Establishes the six environmental objectives.
Sets the four conditions: substantial contribution, Do No Significant Harm (DNSH), minimum safeguards, and compliance with technical screening criteria (TSC).
Creates the legal obligation for large companies and financial market participants to disclose taxonomy alignment.
Delegated Acts
Delegated acts are implementing regulations adopted by the European Commission that make the EU Taxonomy operational. They translate the high-level framework of Regulation (EU) 2020/852 into practical rules, criteria, and disclosure requirements.
Article 8 Delegated Act (Regulation (EU) 2021/2178)
This act implements Article 8 of the Taxonomy Regulation, which requires companies to disclose their taxonomy KPIs. It:
Defines the three mandatory KPIs: turnover, CAPEX, OPEX.
Provides methodology for calculating eligibility vs. alignment.
Introduces standardized templates for disclosure.
Turns Article 8’s legal requirement into consistent, comparable reporting.
Climate Delegated Act (Regulation (EU) 2021/2139)
Defines the technical screening criteria (TSC) for activities that contribute to climate change mitigation and adaptation, covering sectors such as energy, manufacturing, transport, and buildings.
Complementary Climate Delegated Act (Regulation (EU) 2022/1214)
Introduces certain nuclear and natural gas activities as transitional solutions for climate mitigation, but only under strict conditions such as emissions limits, time-bound transition plans, and safeguards to ensure they support, rather than delay, the transition to renewable energy.
Environmental Delegated Act (Regulation (EU) 2023/2486)
Expands the taxonomy by defining TSC for the remaining four environmental objectives: sustainable water use, circular economy, pollution prevention, and biodiversity protection.
Related Reporting Frameworks & Standards
The EU Taxonomy is not standalone. It is the cornerstone of the EU Sustainable Finance Framework and complements several other regulations:
Sustainable Finance Disclosure Regulation (SFDR, Regulation (EU) 2019/2088)
Requires financial market participants to disclose how sustainable their products are. Funds marketed as sustainable — Article 8 (“light green”) and Article 9 (“dark green”) products — must state the share of investments aligned with the EU Taxonomy.
Non-Financial Reporting Directive (NFRD, Directive 2014/95/EU) and Corporate Sustainability Reporting Directive (CSRD, Directive (EU) 2022/2464)
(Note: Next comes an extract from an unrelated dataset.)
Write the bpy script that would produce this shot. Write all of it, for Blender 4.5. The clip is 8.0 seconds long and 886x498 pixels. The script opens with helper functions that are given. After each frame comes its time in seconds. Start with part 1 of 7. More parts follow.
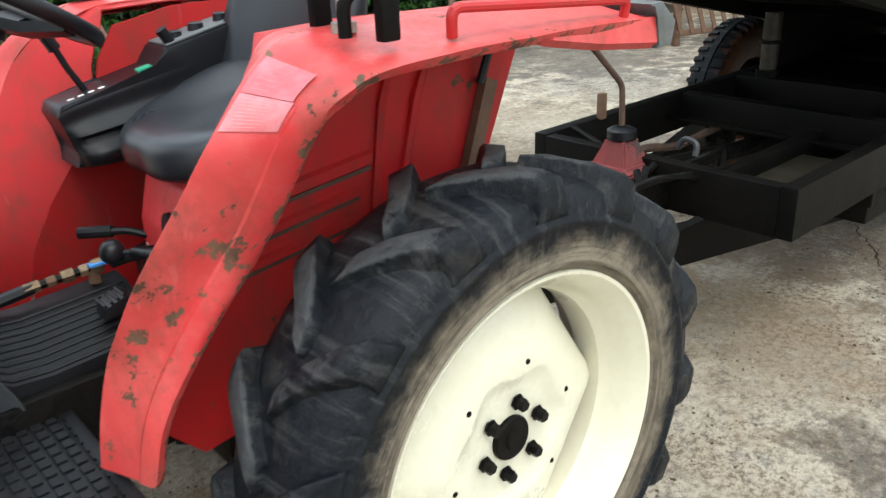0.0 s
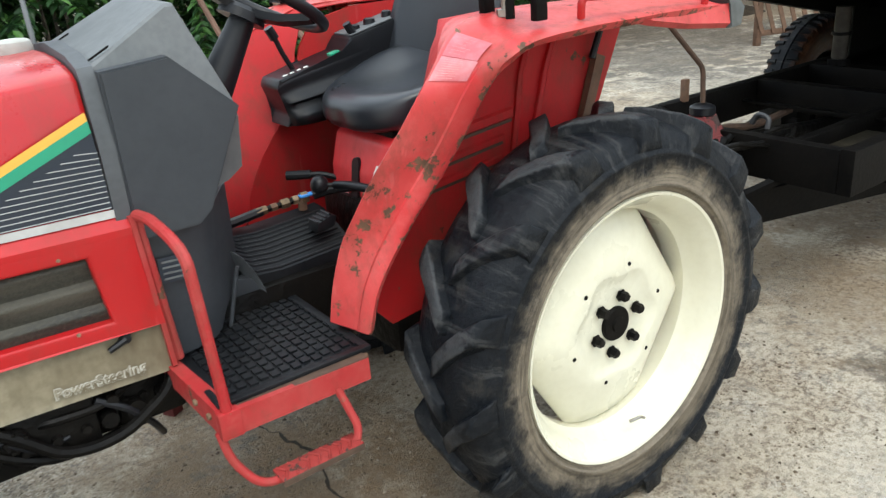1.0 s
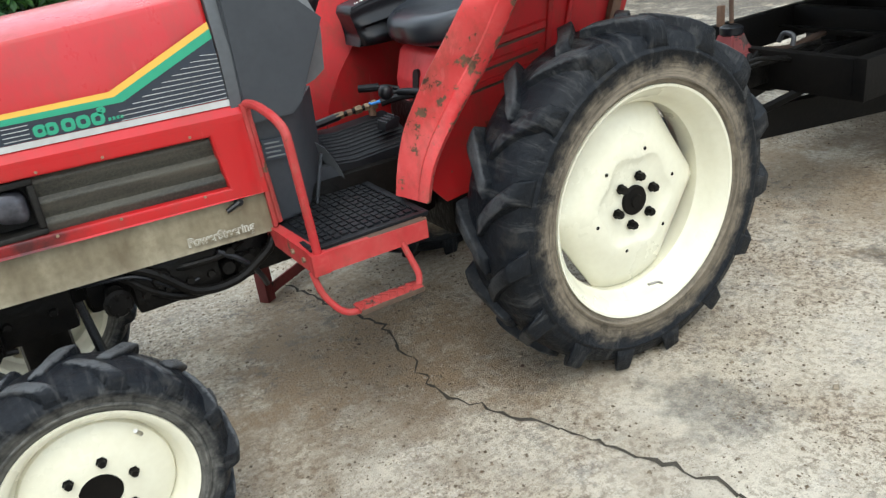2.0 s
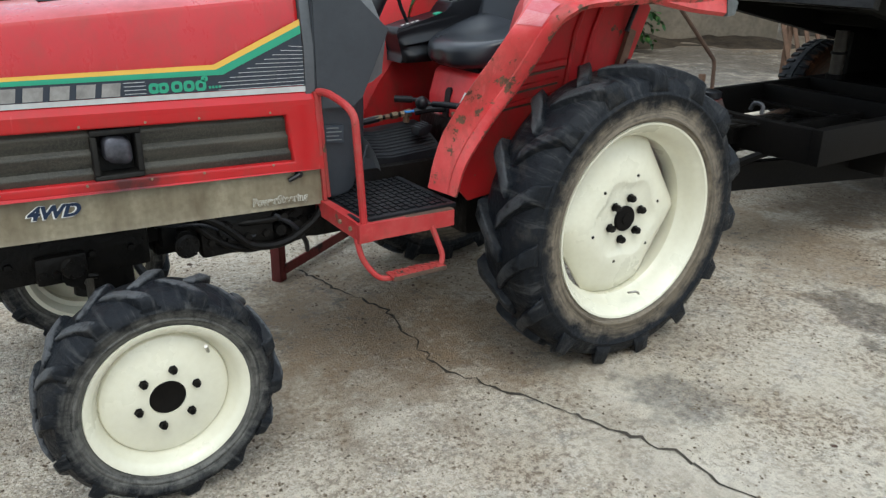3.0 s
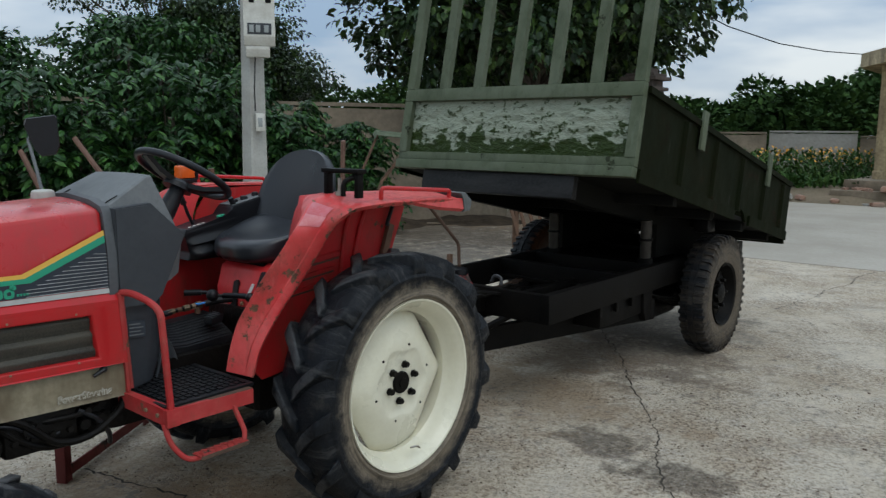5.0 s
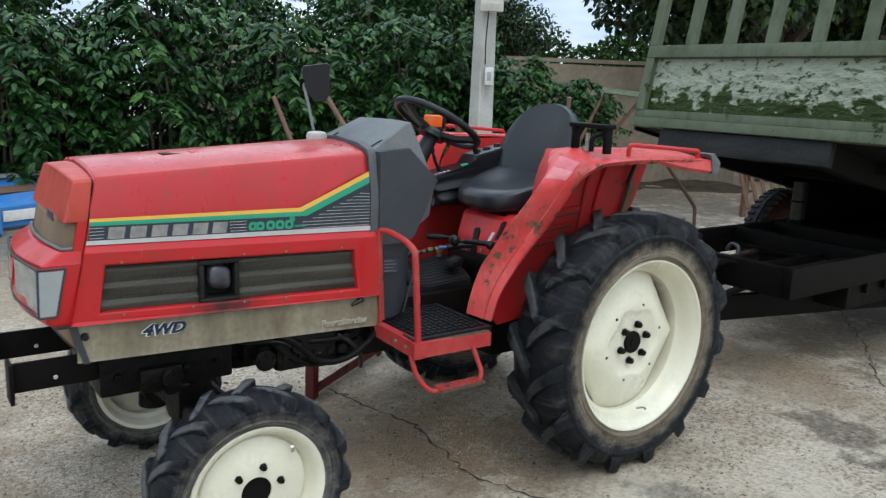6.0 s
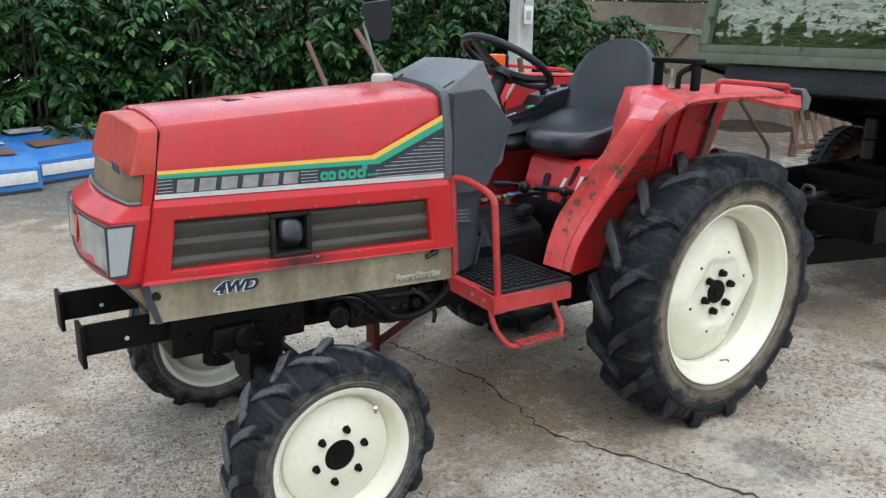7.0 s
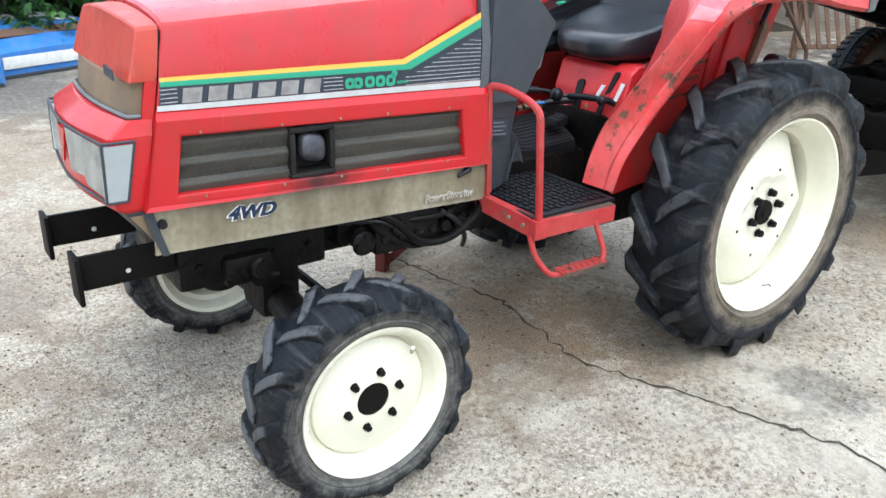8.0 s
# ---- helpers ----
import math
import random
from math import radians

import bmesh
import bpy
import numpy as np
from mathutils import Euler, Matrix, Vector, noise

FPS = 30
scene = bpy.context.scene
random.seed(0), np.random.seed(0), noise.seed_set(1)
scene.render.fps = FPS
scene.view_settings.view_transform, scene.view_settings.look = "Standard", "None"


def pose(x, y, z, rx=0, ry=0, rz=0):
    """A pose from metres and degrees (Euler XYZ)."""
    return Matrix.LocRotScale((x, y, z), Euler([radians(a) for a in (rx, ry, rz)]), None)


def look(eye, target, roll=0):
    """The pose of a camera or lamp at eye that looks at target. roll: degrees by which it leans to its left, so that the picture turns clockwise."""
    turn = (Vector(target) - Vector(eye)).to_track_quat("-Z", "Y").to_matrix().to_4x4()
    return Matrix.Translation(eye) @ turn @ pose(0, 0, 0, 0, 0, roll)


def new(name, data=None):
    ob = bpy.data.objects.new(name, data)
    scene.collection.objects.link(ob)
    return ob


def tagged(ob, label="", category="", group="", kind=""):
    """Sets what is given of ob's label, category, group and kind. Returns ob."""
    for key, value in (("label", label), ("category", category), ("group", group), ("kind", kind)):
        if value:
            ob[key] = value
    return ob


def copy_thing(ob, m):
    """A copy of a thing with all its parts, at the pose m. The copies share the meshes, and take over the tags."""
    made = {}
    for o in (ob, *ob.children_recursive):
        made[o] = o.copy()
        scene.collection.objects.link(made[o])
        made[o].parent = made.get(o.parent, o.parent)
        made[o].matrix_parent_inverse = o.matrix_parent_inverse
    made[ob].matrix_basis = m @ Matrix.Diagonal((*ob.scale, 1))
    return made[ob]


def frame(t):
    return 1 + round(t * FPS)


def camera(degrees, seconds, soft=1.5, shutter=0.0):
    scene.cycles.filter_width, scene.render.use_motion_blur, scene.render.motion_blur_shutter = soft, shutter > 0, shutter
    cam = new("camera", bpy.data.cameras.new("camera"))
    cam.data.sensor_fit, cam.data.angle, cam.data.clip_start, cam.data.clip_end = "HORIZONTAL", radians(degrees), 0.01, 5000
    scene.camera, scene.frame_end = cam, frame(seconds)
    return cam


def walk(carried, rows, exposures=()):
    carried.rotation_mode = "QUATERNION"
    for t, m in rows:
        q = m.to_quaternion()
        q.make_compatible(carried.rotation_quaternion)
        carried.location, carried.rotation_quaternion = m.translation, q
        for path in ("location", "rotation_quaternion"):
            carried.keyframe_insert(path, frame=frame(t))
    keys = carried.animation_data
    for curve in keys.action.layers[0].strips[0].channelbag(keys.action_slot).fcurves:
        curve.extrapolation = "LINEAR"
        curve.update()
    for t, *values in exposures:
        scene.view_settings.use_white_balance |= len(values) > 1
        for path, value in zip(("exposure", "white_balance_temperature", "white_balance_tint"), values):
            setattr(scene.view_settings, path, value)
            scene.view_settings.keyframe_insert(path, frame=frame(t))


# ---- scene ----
cam = camera(58.3, 8.0, soft=1.3, shutter=0.2)
PATH = [
    (0, (-0.863, -1.386, 1.39), (0.341, 0.003, 0.604), -2.7),
    (0.5, (-1.097, -1.535, 1.4), (0.039, -0.088, 0.614), -3.8),
    (1, (-1.303, -1.71, 1.418), (-0.237, -0.195, 0.664), -4.5),
    (1.5, (-1.386, -1.973, 1.392), (-0.468, -0.381, 0.603), -7.7),
    (1.7, (-1.418, -2.042, 1.378), (-0.537, -0.451, 0.544), -8.9),
    (2.8, (-1.876, -2.275, 1.364), (-0.872, -0.706, 0.636), 0.3),
    (3, (-1.916, -2.337, 1.362), (-0.885, -0.782, 0.642), 0.8),
    (3.5, (-2.033, -2.534, 1.376), (-0.853, -1.078, 0.678), -0.5),
    (4, (-2.146, -2.603, 1.433), (-0.622, -1.4, 0.952), -0.8),
    (4.2, (-2.199, -2.575, 1.491), (-0.595, -1.445, 1.105), -0.0),
    (5.3, (-2.243, -2.573, 1.455), (-0.779, -1.237, 1.193), 1.6),
    (5.5, (-2.263, -2.582, 1.455), (-0.91, -1.143, 1.142), 1.8),
    (6, (-2.352, -2.508, 1.447), (-1.198, -0.924, 1.046), 2.2),
    (6.5, (-2.428, -2.426, 1.433), (-1.322, -0.833, 0.945), 1.8),
    (7, (-2.404, -2.285, 1.418), (-1.317, -0.693, 0.884), 0.9),
    (7.5, (-2.343, -2.066, 1.434), (-1.304, -0.484, 0.787), 1.2),
    (8, (-2.4, -1.958, 1.399), (-1.299, -0.479, 0.624), 2.0),
]
EXPOSURES = [(0.0, 0.15, 6800, 5), (1.0, 0.05, 6750, 5), (1.6, 0.15, 6700, 5), (3.0, -0.35, 6450, 5), (3.5, -0.35, 6450, 5), (4.0, -0.5, 6450, 5), (4.2, -0.65, 6400, 5), (5.3, -1.2, 6300, 5), (5.5, -1.02, 6300, 5), (6.0, -0.5, 6300, 6), (6.5, -0.4, 6300, 7), (7.0, -0.25, 6300, 8), (7.5, -0.15, 6250, 8), (8.0, 0.34, 6150, 8)]
walk(cam, [(t, look(eye, target, roll)) for t, eye, target, roll in PATH], EXPOSURES)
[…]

NFRD first required large listed companies to disclose sustainability information, including taxonomy eligibility and alignment. Its successor, CSRD, greatly expands this obligation to thousands more companies and embeds taxonomy KPIs (turnover, CAPEX, OPEX) directly into the new European Sustainability Reporting Standards (ESRS).
European Green Bond Regulation (2023)
Establishes the EU Green Bond Standard, requiring that bond proceeds are allocated primarily to taxonomy-aligned activities, reinforcing the taxonomy as the reference point for green capital markets.
EU Climate Benchmarks Regulation (Regulation (EU) 2019/2089)
Ensures that EU Climate Transition and Paris-aligned benchmarks use taxonomy definitions when determining which activities and investments qualify as consistent with climate goals.
Takeaway
With Tracenable’s EU Taxonomy dataset, you get:
Jurisdiction-anchored definitions based directly on the EU Taxonomy Regulation and its delegated acts.
Standardized KPIs and eligibility categories that reflect how companies are required to report under Article 8 and CSRD.
Full traceability to original disclosures, ensuring audit-grade use in compliance, benchmarking, and investment workflows.